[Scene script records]
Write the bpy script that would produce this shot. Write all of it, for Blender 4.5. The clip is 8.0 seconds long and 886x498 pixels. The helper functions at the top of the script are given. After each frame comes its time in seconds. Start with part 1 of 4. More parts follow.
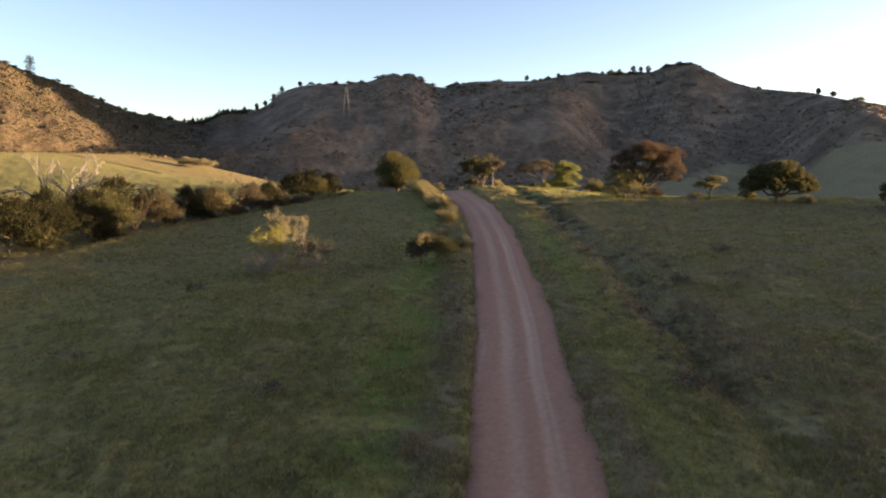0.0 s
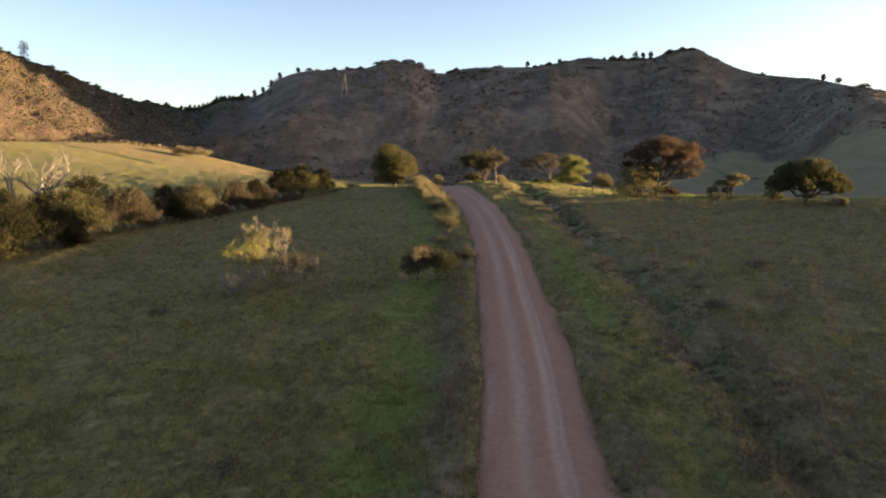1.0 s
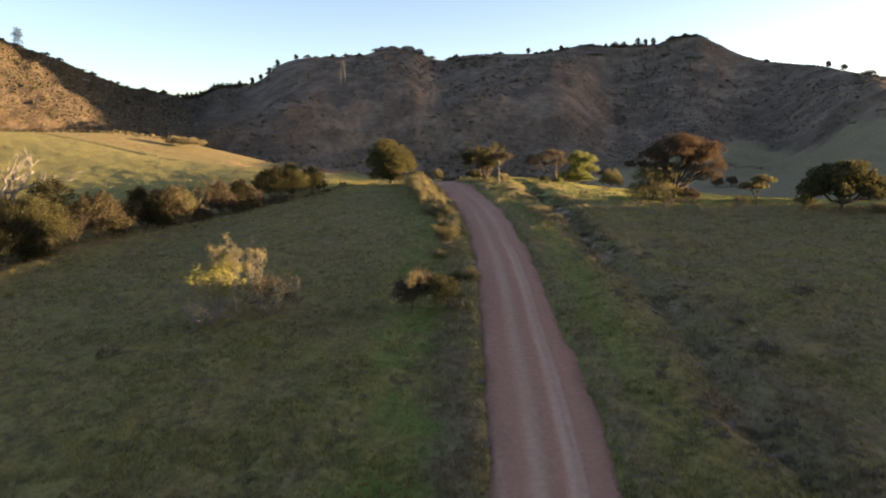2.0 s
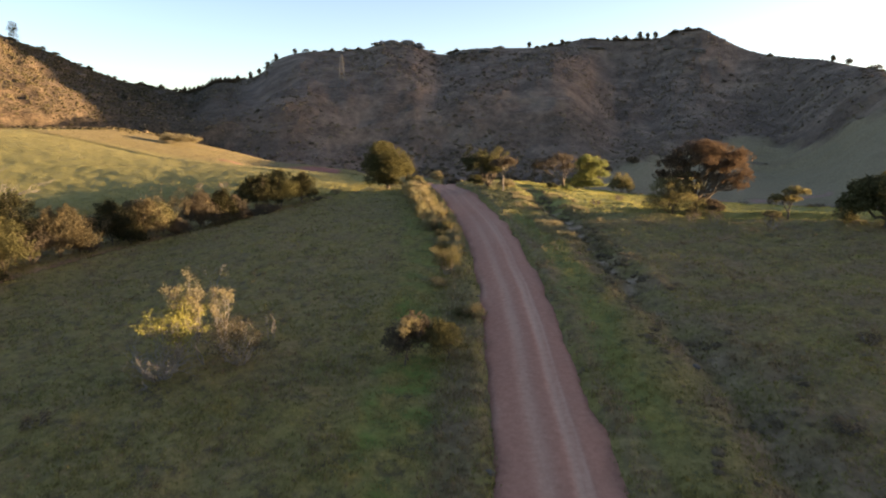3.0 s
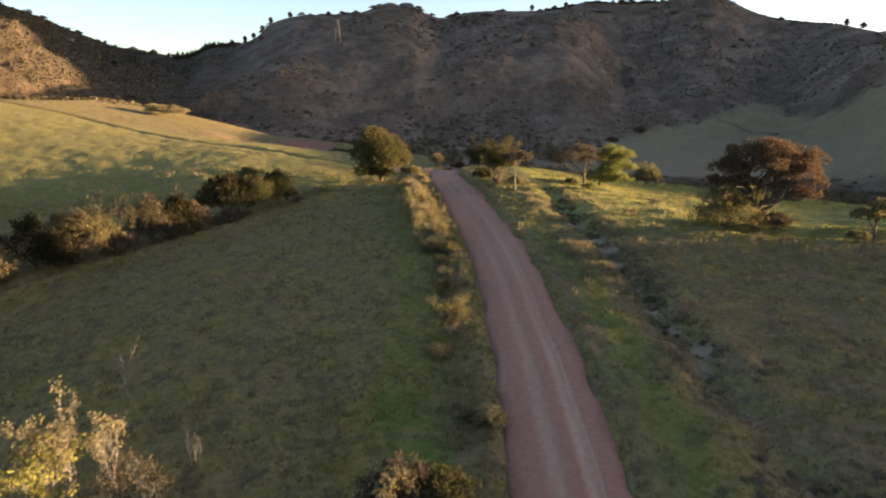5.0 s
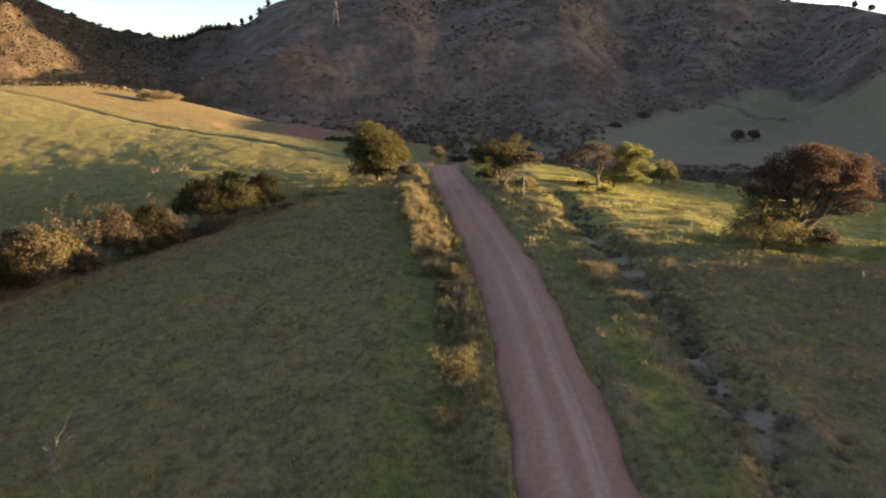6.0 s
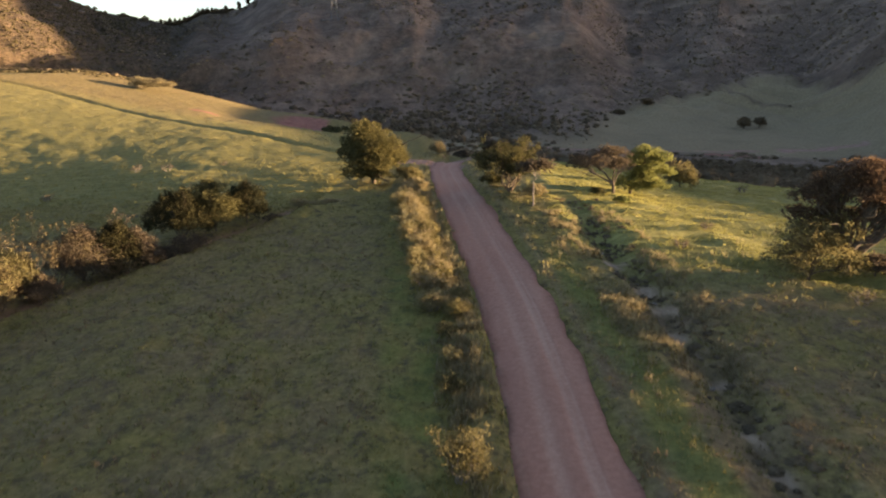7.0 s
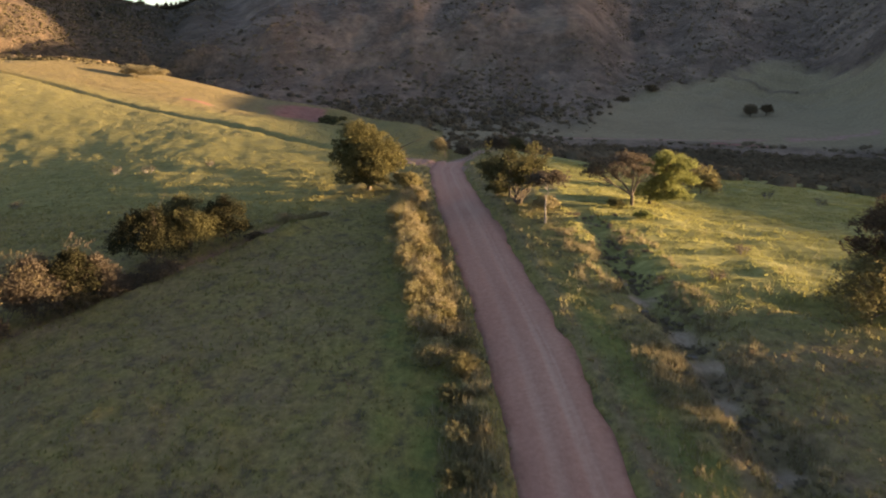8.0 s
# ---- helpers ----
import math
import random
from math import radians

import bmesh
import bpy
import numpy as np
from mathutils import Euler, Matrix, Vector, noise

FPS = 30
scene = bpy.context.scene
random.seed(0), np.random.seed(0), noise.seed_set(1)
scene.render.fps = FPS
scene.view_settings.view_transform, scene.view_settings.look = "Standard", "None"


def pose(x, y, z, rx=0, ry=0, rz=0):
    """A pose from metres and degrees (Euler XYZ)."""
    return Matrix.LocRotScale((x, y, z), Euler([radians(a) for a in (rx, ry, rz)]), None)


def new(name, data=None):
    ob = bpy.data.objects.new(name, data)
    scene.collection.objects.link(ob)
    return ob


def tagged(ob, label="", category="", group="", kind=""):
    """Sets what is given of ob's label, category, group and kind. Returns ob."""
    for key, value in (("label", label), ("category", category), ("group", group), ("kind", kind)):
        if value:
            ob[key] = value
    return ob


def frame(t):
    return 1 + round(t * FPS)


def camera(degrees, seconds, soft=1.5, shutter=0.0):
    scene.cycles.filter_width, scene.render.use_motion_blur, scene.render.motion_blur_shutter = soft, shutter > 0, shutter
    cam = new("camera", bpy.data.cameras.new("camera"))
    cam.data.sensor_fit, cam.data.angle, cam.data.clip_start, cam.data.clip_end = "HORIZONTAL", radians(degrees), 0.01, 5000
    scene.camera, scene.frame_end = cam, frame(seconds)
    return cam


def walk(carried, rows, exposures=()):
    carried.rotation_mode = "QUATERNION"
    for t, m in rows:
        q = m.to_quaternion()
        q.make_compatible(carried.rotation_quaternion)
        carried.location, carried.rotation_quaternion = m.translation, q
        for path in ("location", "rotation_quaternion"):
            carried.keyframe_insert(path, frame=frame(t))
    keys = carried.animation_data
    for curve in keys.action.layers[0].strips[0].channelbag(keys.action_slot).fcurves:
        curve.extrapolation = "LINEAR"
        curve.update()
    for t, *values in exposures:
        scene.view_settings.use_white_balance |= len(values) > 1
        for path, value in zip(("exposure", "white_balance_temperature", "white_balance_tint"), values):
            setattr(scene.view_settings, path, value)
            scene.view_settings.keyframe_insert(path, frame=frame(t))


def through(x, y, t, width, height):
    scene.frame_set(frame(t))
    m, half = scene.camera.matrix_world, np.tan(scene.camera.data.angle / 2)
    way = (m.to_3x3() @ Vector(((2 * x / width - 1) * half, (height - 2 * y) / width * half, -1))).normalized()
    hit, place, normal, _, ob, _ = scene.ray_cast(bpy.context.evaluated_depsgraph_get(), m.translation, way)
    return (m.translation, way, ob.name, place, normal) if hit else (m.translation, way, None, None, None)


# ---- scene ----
cam = camera(69.0, 8.0, soft=2.0, shutter=0.4)
METRES, EYE, TILT, LEAN, TURN = 64.0, 15.0, -8.0, 0.0, 0.0
ROWS = [
    (0.0, 0.0, 0.0, 0.0, -0.0, 0.0, -0.0),
    (0.5, 0.0004, 0.0565, 0.0193, 0.01, -0.03, 0.02),
    (1.0, 0.0005, 0.1133, 0.0388, -0.01, -1.19, 0.03),
    (1.5, 0.0012, 0.1714, 0.0589, -0.02, -2.03, 0.06),
    (3.0, 0.0025, 0.3525, 0.1197, 0.0, -2.81, 0.09),
    (3.5, 0.0024, 0.4117, 0.1393, -0.0, -3.57, 0.1),
    (4.0, 0.0021, 0.4714, 0.1588, 0.01, -4.31, 0.11),
    (4.5, 0.0014, 0.5311, 0.1785, 0.0, -5.05, 0.1),
    (6.0, -0.0028, 0.7092, 0.2378, -0.01, -7.24, 0.1),
    (6.5, -0.0042, 0.7688, 0.2572, -0.01, -7.92, 0.1),
    (7.0, -0.0051, 0.8279, 0.2771, -0.01, -8.58, 0.11),
    (7.5, -0.0061, 0.8879, 0.297, 0.0, -9.25, 0.13),
    (8.0, -0.007, 0.9485, 0.3165, 0.01, -9.9, 0.14),
]
EXPOSURES = [(0.0, 2.29, 9300.0, 26.0), (1.5, 2.26, 9300.0, 26.0), (3.0, 2.37, 9300.0, 26.0), (4.5, 2.29, 9300.0, 26.0), (6.5, 2.36, 9350.0, 27.0), (8.0, 2.38, 9400.0, 28.0)]
walk(cam, [(t, pose(0, 0, EYE, TILT, LEAN, TURN) @ pose(METRES * x, METRES * y, METRES * z, 90 + pitch, roll, yaw)) for t, x, y, z, yaw, pitch, roll in ROWS], EXPOSURES)

# ---- light: a low evening sun to the right and ahead, clear sky ----
SUN_BEARING, SUN_HEIGHT = 85.0, 3.2
world = bpy.data.worlds.new("evening_sky")
scene.world = world
world.use_nodes = True
wn = world.node_tree
wn.nodes.clear()
sky = wn.nodes.new("ShaderNodeTexSky")
sky.sky_type, sky.sun_disc = "NISHITA", False
sky.sun_elevation, sky.sun_rotation = radians(SUN_HEIGHT), radians(SUN_BEARING)
sky.altitude = 1400.0
sky.air_density, sky.dust_density, sky.ozone_density = 0.7, 2.2, 2.0
bg = wn.nodes.new("ShaderNodeBackground")
bg.inputs["Strength"].default_value = 0.15
wout = wn.nodes.new("ShaderNodeOutputWorld")
wn.links.new(sky.outputs["Color"], bg.inputs["Color"])
wn.links.new(bg.outputs["Background"], wout.inputs["Surface"])

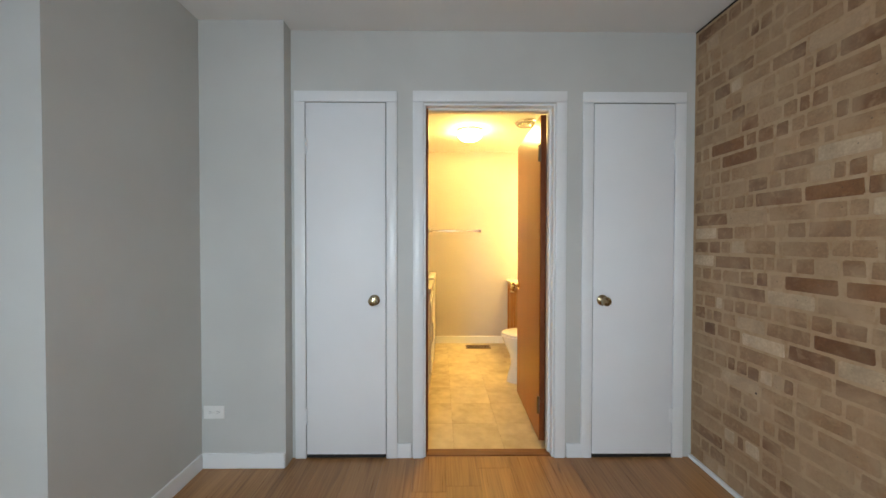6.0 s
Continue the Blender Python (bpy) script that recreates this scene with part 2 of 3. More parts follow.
def brick_material(name, seed_from, stops=COMMON, lime=1.0):
    n = Nodes(name)
    if seed_from == "object":
        rnd = n.add("ShaderNodeObjectInfo").outputs["Random"]
    else:
        rnd = n.add("ShaderNodeNewGeometry").outputs["Random Per Island"]
    base = n.ramp(rnd, stops)
    big = n.noise(11, 6, (1, 1, 1), seed_from == "object", 0.4)
    fine = n.noise(95, 5)
    pits = n.noise(48, 2)
    c = n.mix(base, n.ramp(big, [(0.3, (0.76, 0.73, 0.70)), (0.7, (1.14, 1.12, 1.10))]), 0.9, "MULTIPLY")
    c = n.mix(c, n.ramp(fine, [(0.3, (0.80, 0.79, 0.78)), (0.7, (1.12, 1.12, 1.12))]), 0.8, "MULTIPLY")
    c = n.mix(c, (0.07, 0.05, 0.04), n.ramp(pits, [(0.70, (0, 0, 0)), (0.76, (0.8, 0.8, 0.8))]))
    smear = n.add("ShaderNodeTexNoise", Scale=5.5, Detail=7, Distortion=0.5)
    n.link(n.add("ShaderNodeNewGeometry").outputs["Position"], smear.inputs["Vector"])
    c = n.mix(c, (0.41, 0.283, 0.170), n.ramp(smear.outputs["Fac"], [(0.40, (0.06 * lime,) * 3), (0.66, (0.72 * lime,) * 3)]))
    wash = n.add("ShaderNodeTexNoise", Scale=26.0, Detail=5, Distortion=0.8)
    n.link(n.add("ShaderNodeNewGeometry").outputs["Position"], wash.inputs["Vector"])
    c = n.mix(c, (0.42, 0.28, 0.16), n.ramp(wash.outputs["Fac"], [(0.52, (0.0,) * 3), (0.70, (0.45 * lime,) * 3)]))
    nm = n.bump(fine, 0.3, 0.002, n.bump(big, 0.25, 0.004))
    return n.finish(c, n.ramp(big, [(0.3, (0.60,) * 3), (0.7, (0.78,) * 3)]), normal=nm)


brick_mat = brick_material("common_brick", "object")
brick_rest_mat = brick_material("common_brick_joined", "island")
brick_dark_mat = brick_material("dark_burnt_brick", "object", DARK, 0.35)
brick_pale_mat = brick_material("pale_limed_brick", "object", PALE, 0.3)
n = Nodes("lime_mortar")
f = n.noise(70, 6)
mortar_mat = n.finish(n.mix(n.ramp(n.noise(5, 6), [(0.3, (0.38, 0.256, 0.148)), (0.7, (0.455, 0.322, 0.198))]), (0.33, 0.20, 0.105), n.ramp(n.noise(30, 5), [(0.48, (0, 0, 0)), (0.68, (0.75,) * 3)])), 0.85, normal=n.bump(f, 0.5, 0.003))

tile_joint = plain("tan_tile_joint", (0.30, 0.23, 0.145), 0.7)

# ---- the shell ----
W, H, HB = 3.31, 2.445, 2.36
DOOR = (-1.555, -0.80, 2.037)
XB, YN, YS = -2.338, -0.185, -2.25   # bathroom far, mirror and appliance walls

structure("floor_slab", bm_box(-0.10, W + 0.1, -4.3, 0.1, -0.12, -0.012), jamb_wood)
bath_floor = structure("floor_bathroom", bm_box(XB - 0.1, -0.10, YS - 0.1, YN + 0.1, -0.12, -0.003), tile_joint, "stone-look vinyl tile floor")
structure("ceiling_bedroom", bm_box(-0.12, W + 0.2, -4.3, 0.2, H, H + 0.1), ceiling_paint, "flat white painted ceiling")
structure("ceiling_bathroom", bm_box(XB - 0.1, -0.12, YS - 0.1, YN + 0.1, HB, HB + 0.08), ceiling_paint, "flat white painted ceiling")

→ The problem
Search the entries for the string "soft" and collect each line that has it.

→ Full output
def camera(degrees, seconds, soft=1.5, shutter=0.0):
    scene.cycles.filter_width, scene.render.use_motion_blur, scene.render.motion_blur_shutter = soft, shutter > 0, shutter
cam = camera(69.0, 8.0, soft=2.0, shutter=0.4)